BEGIN DATA LISTING
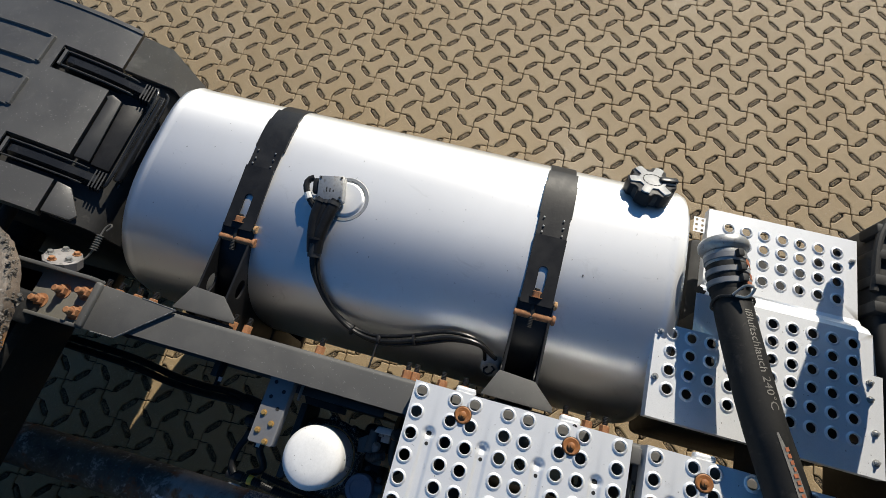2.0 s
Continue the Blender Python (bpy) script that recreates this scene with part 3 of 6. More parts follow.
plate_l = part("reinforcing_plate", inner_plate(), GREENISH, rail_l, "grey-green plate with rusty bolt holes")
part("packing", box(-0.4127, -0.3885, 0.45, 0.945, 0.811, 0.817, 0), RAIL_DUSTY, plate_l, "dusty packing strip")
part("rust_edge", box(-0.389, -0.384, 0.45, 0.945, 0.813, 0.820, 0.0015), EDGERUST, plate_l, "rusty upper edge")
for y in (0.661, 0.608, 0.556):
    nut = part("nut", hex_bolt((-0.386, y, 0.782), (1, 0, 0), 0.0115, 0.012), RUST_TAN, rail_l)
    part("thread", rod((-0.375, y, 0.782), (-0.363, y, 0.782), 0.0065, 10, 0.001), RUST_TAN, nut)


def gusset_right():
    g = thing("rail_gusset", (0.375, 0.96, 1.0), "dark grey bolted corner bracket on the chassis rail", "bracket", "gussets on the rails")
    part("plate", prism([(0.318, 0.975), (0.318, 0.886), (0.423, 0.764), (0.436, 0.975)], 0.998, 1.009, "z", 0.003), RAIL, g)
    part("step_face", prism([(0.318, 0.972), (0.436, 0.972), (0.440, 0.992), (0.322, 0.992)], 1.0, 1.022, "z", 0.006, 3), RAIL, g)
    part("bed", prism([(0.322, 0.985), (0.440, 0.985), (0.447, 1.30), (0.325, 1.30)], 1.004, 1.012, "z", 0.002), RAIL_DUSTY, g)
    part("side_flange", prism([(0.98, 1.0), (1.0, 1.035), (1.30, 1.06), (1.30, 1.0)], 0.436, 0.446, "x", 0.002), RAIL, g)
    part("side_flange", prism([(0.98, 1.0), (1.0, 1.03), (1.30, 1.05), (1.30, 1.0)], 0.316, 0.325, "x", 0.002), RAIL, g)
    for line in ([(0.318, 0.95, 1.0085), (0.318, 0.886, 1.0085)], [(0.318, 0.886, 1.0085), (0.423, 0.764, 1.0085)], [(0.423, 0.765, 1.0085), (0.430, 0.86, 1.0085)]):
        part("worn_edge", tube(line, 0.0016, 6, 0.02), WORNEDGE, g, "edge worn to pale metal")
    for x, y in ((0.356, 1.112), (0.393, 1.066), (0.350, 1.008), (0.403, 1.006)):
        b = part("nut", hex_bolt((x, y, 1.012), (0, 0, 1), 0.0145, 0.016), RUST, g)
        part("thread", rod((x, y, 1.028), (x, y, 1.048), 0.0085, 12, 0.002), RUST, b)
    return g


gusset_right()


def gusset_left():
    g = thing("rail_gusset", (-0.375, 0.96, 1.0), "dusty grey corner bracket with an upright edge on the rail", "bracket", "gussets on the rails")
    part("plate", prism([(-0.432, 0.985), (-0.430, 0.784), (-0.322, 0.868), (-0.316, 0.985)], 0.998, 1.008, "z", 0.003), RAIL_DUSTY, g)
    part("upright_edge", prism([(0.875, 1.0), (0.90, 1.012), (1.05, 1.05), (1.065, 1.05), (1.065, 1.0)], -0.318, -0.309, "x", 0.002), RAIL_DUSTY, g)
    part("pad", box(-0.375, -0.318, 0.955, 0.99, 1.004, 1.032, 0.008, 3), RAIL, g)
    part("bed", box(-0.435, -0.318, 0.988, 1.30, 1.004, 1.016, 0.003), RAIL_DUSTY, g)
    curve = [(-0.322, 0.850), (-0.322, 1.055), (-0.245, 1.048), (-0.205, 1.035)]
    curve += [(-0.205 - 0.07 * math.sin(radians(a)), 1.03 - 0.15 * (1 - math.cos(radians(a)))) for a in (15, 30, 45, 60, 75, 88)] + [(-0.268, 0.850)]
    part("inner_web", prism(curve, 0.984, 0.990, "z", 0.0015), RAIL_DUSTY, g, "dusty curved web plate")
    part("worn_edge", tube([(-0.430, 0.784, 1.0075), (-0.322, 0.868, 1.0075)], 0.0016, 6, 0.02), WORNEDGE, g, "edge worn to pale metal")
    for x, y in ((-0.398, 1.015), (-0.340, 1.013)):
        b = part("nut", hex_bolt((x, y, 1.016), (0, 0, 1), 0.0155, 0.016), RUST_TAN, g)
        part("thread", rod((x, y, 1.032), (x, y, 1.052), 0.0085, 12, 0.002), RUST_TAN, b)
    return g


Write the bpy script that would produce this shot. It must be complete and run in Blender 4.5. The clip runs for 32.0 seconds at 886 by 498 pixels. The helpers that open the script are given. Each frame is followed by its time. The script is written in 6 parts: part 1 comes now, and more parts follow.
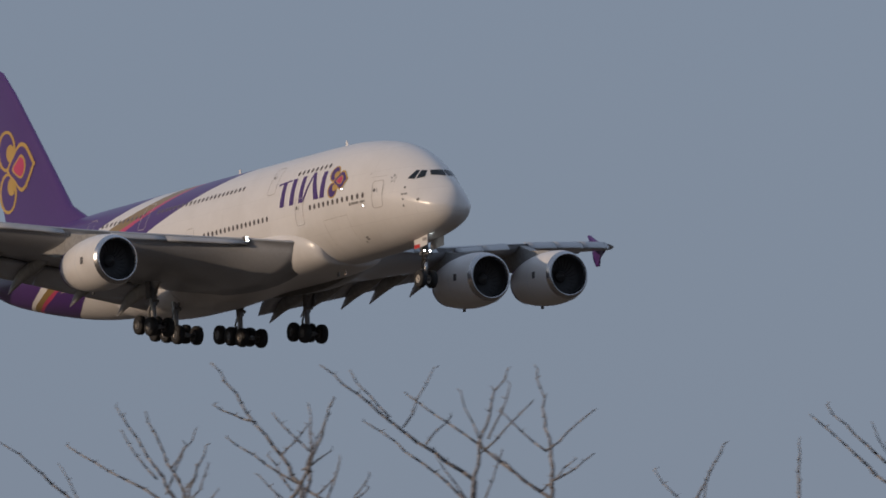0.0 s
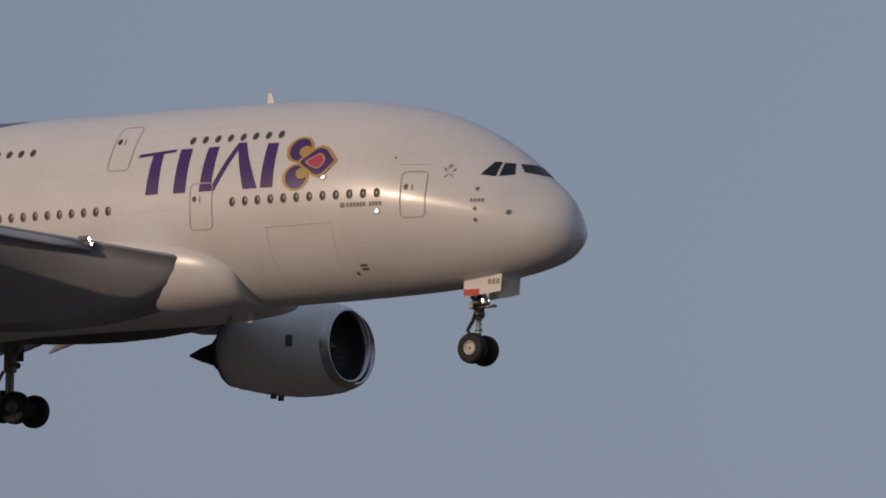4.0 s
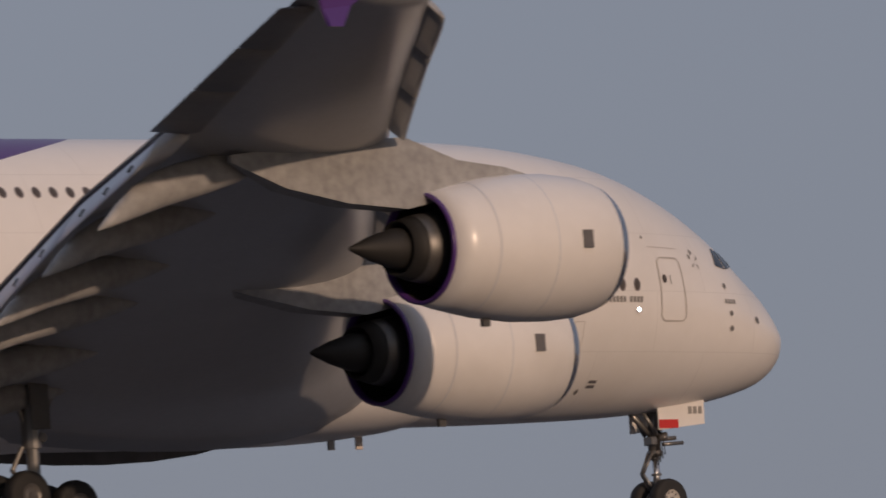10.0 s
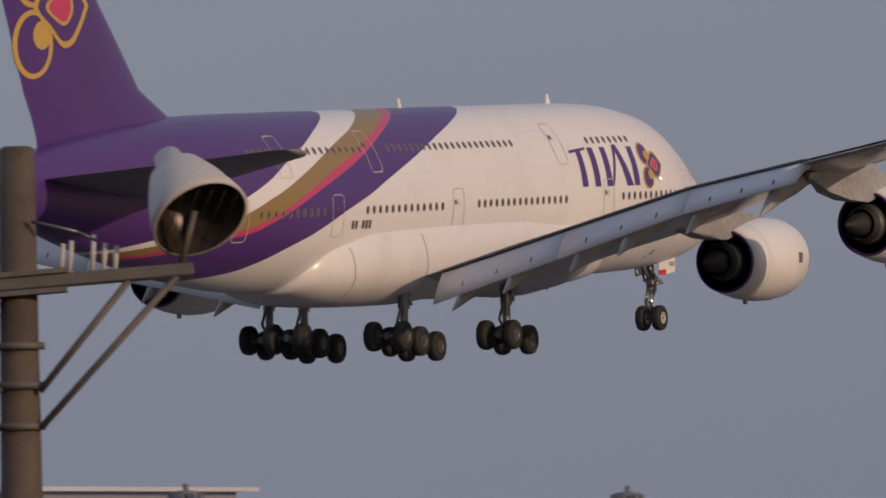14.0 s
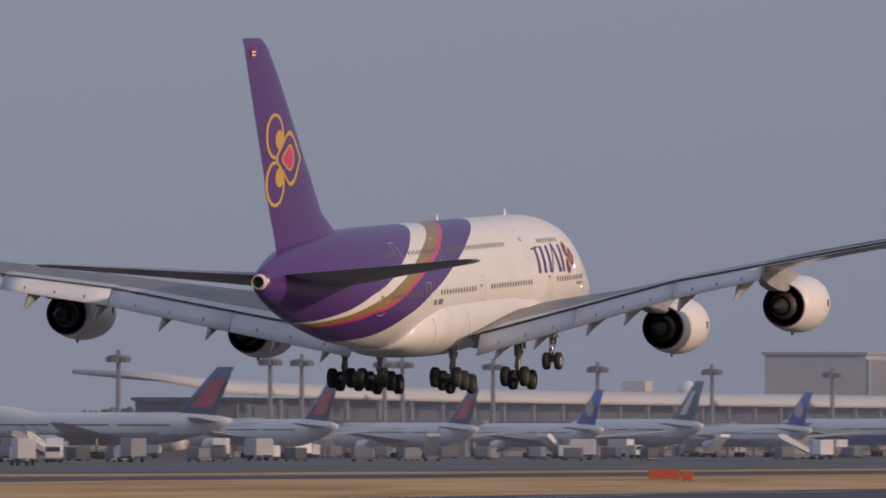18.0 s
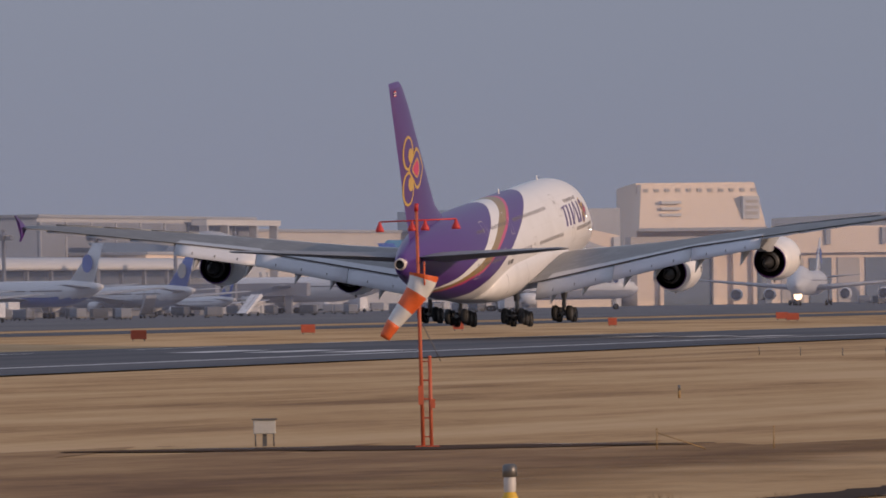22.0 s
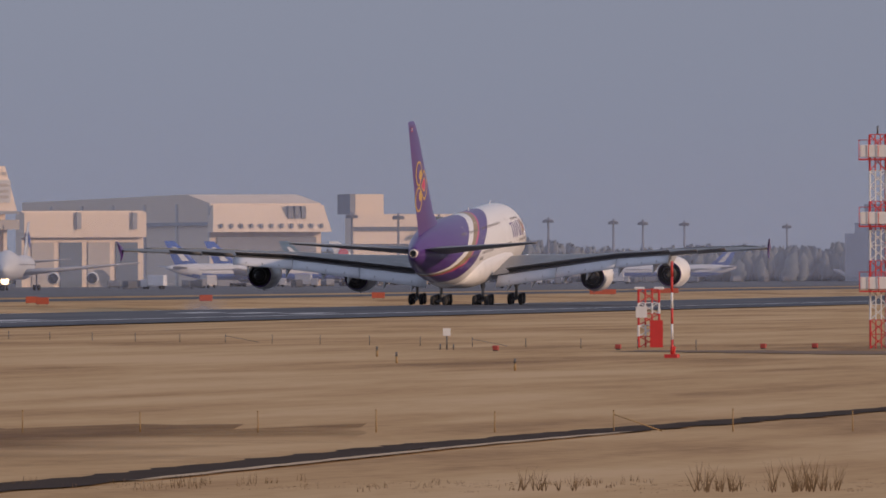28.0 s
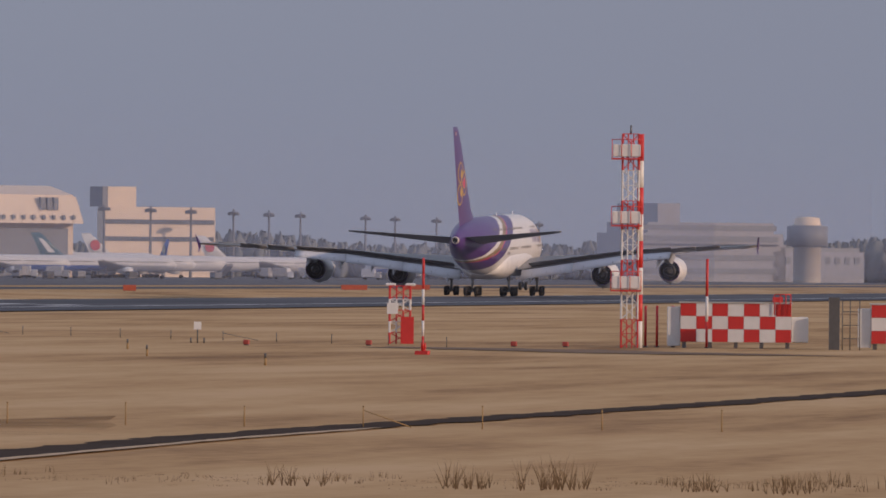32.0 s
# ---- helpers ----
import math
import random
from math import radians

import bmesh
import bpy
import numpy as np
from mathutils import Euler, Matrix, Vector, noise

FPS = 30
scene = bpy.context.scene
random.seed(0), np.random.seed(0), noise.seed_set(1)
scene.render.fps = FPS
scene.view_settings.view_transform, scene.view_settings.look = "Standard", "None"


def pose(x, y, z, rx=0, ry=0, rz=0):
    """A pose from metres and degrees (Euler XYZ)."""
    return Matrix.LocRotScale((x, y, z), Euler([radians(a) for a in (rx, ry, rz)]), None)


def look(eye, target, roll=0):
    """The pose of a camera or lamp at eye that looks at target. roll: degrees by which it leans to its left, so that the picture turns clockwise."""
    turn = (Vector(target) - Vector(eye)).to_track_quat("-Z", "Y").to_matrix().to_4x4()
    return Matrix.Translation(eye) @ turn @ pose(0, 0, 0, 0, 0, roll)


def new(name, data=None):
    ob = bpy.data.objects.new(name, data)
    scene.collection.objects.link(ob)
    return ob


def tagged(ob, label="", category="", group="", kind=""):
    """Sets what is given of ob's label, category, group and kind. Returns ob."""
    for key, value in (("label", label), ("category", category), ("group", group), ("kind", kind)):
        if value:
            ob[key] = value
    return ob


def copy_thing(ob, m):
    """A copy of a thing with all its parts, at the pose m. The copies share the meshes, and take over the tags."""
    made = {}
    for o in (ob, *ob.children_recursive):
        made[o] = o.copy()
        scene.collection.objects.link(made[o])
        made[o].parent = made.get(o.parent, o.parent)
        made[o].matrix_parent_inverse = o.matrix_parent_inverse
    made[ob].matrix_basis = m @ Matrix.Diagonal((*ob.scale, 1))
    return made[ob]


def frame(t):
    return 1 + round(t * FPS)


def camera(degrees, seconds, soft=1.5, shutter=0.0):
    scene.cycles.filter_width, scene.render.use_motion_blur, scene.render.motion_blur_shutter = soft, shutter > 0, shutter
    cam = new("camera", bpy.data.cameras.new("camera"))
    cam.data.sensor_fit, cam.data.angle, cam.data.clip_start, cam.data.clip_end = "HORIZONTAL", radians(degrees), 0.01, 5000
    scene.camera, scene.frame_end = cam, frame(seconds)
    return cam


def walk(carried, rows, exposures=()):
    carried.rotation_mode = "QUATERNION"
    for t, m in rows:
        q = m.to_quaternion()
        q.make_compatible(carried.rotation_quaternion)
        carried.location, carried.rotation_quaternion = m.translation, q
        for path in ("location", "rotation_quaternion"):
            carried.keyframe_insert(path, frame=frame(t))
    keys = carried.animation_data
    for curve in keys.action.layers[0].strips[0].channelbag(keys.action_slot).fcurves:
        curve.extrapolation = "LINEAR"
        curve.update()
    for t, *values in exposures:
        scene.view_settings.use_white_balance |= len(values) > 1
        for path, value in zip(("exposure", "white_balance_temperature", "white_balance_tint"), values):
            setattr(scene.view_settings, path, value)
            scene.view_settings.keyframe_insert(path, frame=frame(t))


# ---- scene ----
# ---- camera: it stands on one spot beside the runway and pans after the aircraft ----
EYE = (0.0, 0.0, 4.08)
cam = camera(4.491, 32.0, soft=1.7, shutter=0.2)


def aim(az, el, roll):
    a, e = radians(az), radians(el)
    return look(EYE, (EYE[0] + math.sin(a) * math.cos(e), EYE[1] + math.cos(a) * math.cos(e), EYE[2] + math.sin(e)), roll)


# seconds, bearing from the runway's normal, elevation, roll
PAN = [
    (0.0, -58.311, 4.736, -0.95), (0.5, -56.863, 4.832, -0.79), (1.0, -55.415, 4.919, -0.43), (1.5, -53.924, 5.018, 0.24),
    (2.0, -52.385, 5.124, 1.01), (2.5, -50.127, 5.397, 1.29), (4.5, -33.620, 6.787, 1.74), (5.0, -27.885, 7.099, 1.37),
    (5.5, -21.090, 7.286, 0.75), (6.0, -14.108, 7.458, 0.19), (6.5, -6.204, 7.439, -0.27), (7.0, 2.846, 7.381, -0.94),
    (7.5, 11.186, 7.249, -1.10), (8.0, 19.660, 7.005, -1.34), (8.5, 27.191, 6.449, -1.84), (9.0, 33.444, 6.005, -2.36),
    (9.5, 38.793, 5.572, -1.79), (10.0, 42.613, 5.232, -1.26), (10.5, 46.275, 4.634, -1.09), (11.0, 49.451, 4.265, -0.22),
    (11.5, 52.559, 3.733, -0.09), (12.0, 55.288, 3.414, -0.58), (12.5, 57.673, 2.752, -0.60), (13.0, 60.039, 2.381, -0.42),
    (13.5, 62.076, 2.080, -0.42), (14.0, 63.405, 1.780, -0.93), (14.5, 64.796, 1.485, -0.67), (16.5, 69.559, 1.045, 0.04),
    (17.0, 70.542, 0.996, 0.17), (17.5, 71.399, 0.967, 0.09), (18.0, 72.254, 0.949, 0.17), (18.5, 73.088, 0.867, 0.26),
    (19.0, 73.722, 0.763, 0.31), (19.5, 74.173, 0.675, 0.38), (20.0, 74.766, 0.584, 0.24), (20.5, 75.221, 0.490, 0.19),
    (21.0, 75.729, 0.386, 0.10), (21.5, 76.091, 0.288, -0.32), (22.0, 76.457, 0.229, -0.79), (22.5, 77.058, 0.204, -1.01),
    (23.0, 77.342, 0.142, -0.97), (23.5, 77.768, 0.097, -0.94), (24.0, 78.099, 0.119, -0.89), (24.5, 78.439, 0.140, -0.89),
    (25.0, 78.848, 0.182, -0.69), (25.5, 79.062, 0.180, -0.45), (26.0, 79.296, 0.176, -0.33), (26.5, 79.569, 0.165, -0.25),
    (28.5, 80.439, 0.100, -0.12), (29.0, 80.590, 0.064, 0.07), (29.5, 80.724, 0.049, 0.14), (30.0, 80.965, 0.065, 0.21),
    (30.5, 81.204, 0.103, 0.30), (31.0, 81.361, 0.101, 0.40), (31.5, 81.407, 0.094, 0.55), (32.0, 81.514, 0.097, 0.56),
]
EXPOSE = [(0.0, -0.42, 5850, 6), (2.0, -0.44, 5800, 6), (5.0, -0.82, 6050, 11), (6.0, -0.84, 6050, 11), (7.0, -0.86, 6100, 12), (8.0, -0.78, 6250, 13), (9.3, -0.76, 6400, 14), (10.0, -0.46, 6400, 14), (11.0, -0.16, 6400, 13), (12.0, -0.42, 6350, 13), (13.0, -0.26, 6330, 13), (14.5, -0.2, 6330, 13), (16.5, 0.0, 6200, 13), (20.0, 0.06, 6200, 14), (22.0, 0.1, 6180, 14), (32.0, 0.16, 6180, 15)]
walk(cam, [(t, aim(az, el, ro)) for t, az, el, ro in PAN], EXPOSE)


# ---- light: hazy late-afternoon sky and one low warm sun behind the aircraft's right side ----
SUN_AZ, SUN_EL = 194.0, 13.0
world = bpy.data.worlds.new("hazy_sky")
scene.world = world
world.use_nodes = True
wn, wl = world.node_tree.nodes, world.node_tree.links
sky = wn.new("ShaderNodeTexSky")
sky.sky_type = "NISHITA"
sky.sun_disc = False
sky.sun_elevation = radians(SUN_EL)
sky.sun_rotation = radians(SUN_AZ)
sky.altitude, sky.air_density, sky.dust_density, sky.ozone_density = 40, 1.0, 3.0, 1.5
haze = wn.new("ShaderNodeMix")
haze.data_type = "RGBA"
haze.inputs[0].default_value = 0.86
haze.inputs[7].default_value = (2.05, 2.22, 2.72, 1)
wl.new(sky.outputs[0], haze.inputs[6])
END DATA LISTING
- _SHORT EXERCISE_:
The required output is the exact run of lines from the start of the records through the line containing "0.001), RUST_TAN, nut)", both ends included, with no pictures.

- _FINAL ANSWER_:
2.0 s
Continue the Blender Python (bpy) script that recreates this scene with part 3 of 6. More parts follow.
plate_l = part("reinforcing_plate", inner_plate(), GREENISH, rail_l, "grey-green plate with rusty bolt holes")
part("packing", box(-0.4127, -0.3885, 0.45, 0.945, 0.811, 0.817, 0), RAIL_DUSTY, plate_l, "dusty packing strip")
part("rust_edge", box(-0.389, -0.384, 0.45, 0.945, 0.813, 0.820, 0.0015), EDGERUST, plate_l, "rusty upper edge")
for y in (0.661, 0.608, 0.556):
    nut = part("nut", hex_bolt((-0.386, y, 0.782), (1, 0, 0), 0.0115, 0.012), RUST_TAN, rail_l)
    part("thread", rod((-0.375, y, 0.782), (-0.363, y, 0.782), 0.0065, 10, 0.001), RUST_TAN, nut)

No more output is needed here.